What the task asks = Write out each line of the listing as it stands, without the images.

:: Provided material

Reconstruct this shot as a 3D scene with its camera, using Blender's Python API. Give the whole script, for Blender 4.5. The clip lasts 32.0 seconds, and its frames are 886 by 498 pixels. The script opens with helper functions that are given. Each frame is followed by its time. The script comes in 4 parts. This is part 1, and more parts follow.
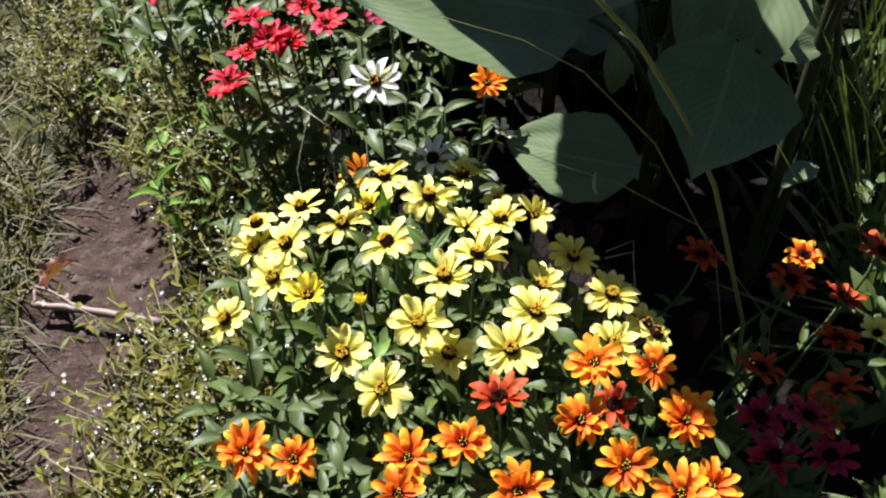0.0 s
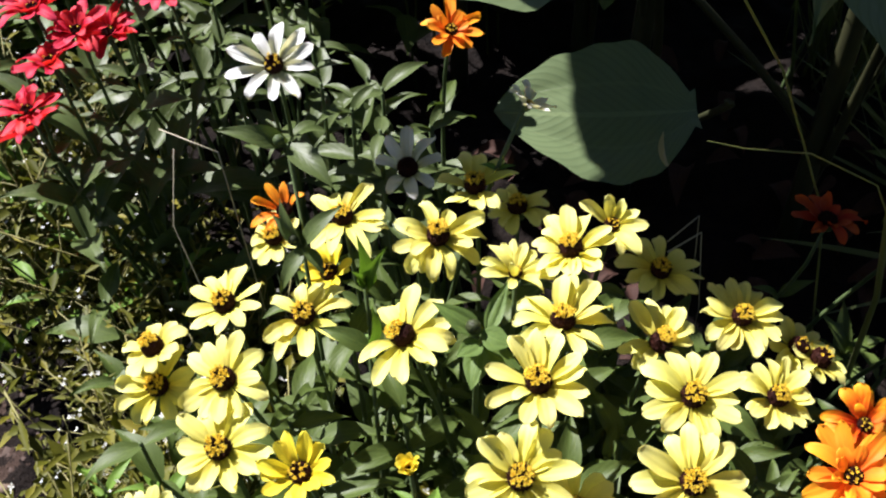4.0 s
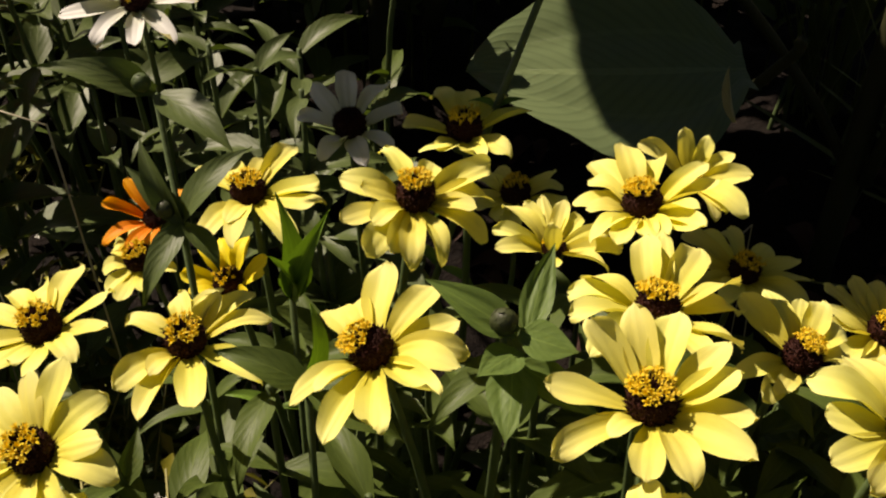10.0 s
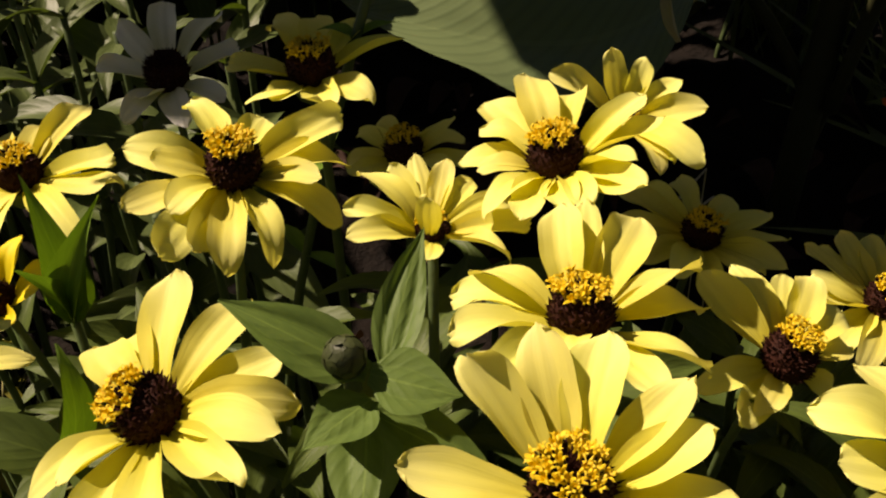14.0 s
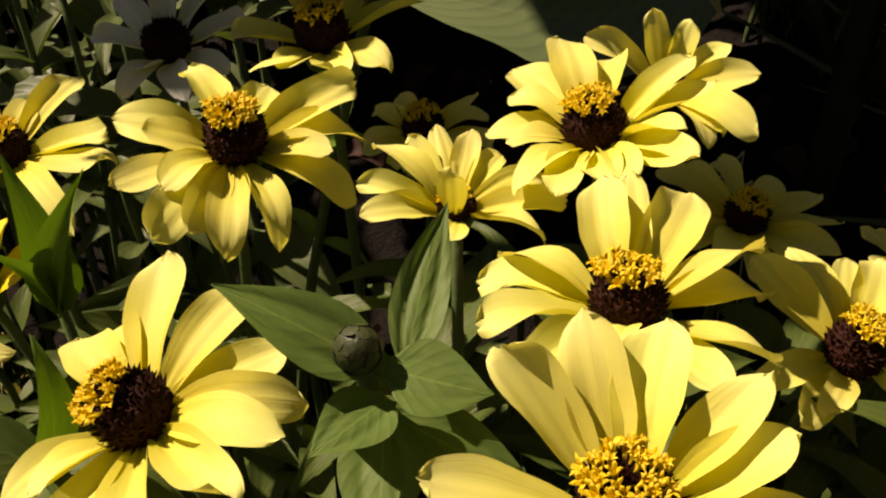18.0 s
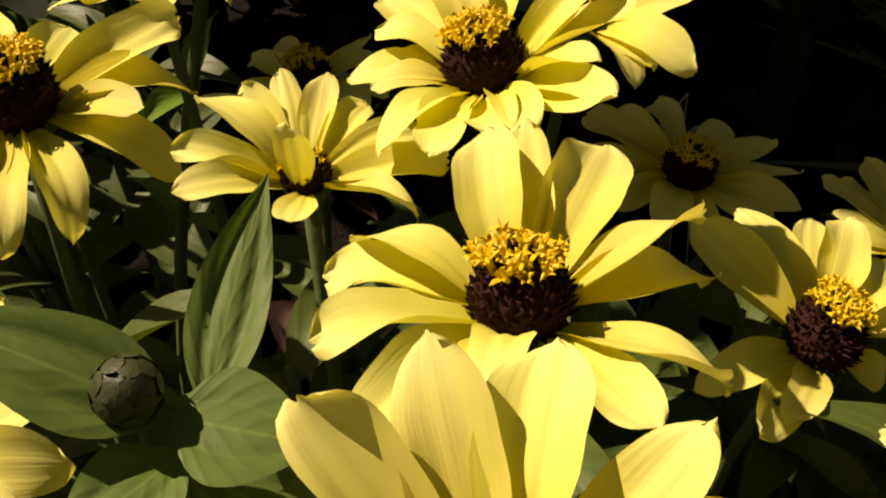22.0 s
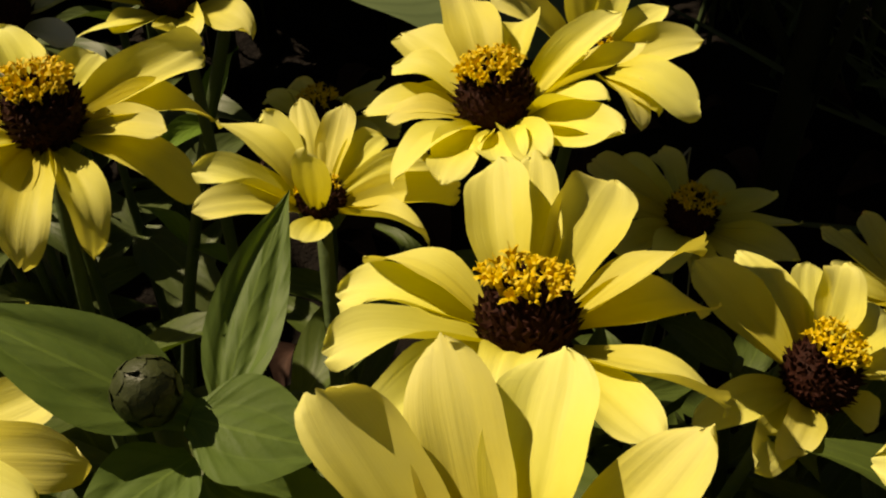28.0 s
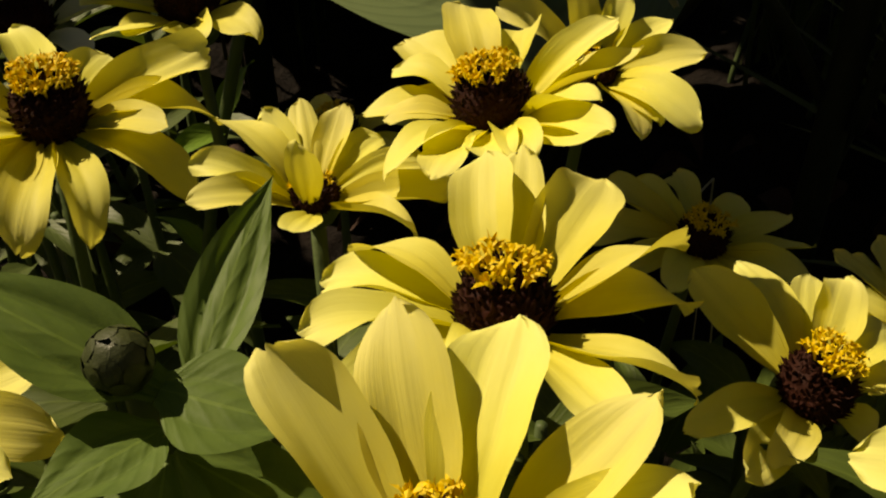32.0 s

::::

Response to this task =
Reconstruct this shot as a 3D scene with its camera, using Blender's Python API. Give the whole script, for Blender 4.5. The clip lasts 32.0 seconds, and its frames are 886 by 498 pixels. The script opens with helper functions that are given. Each frame is followed by its time. The script comes in 4 parts. This is part 1, and more parts follow.
0.0 s
4.0 s
10.0 s
14.0 s
18.0 s
22.0 s
28.0 s
32.0 s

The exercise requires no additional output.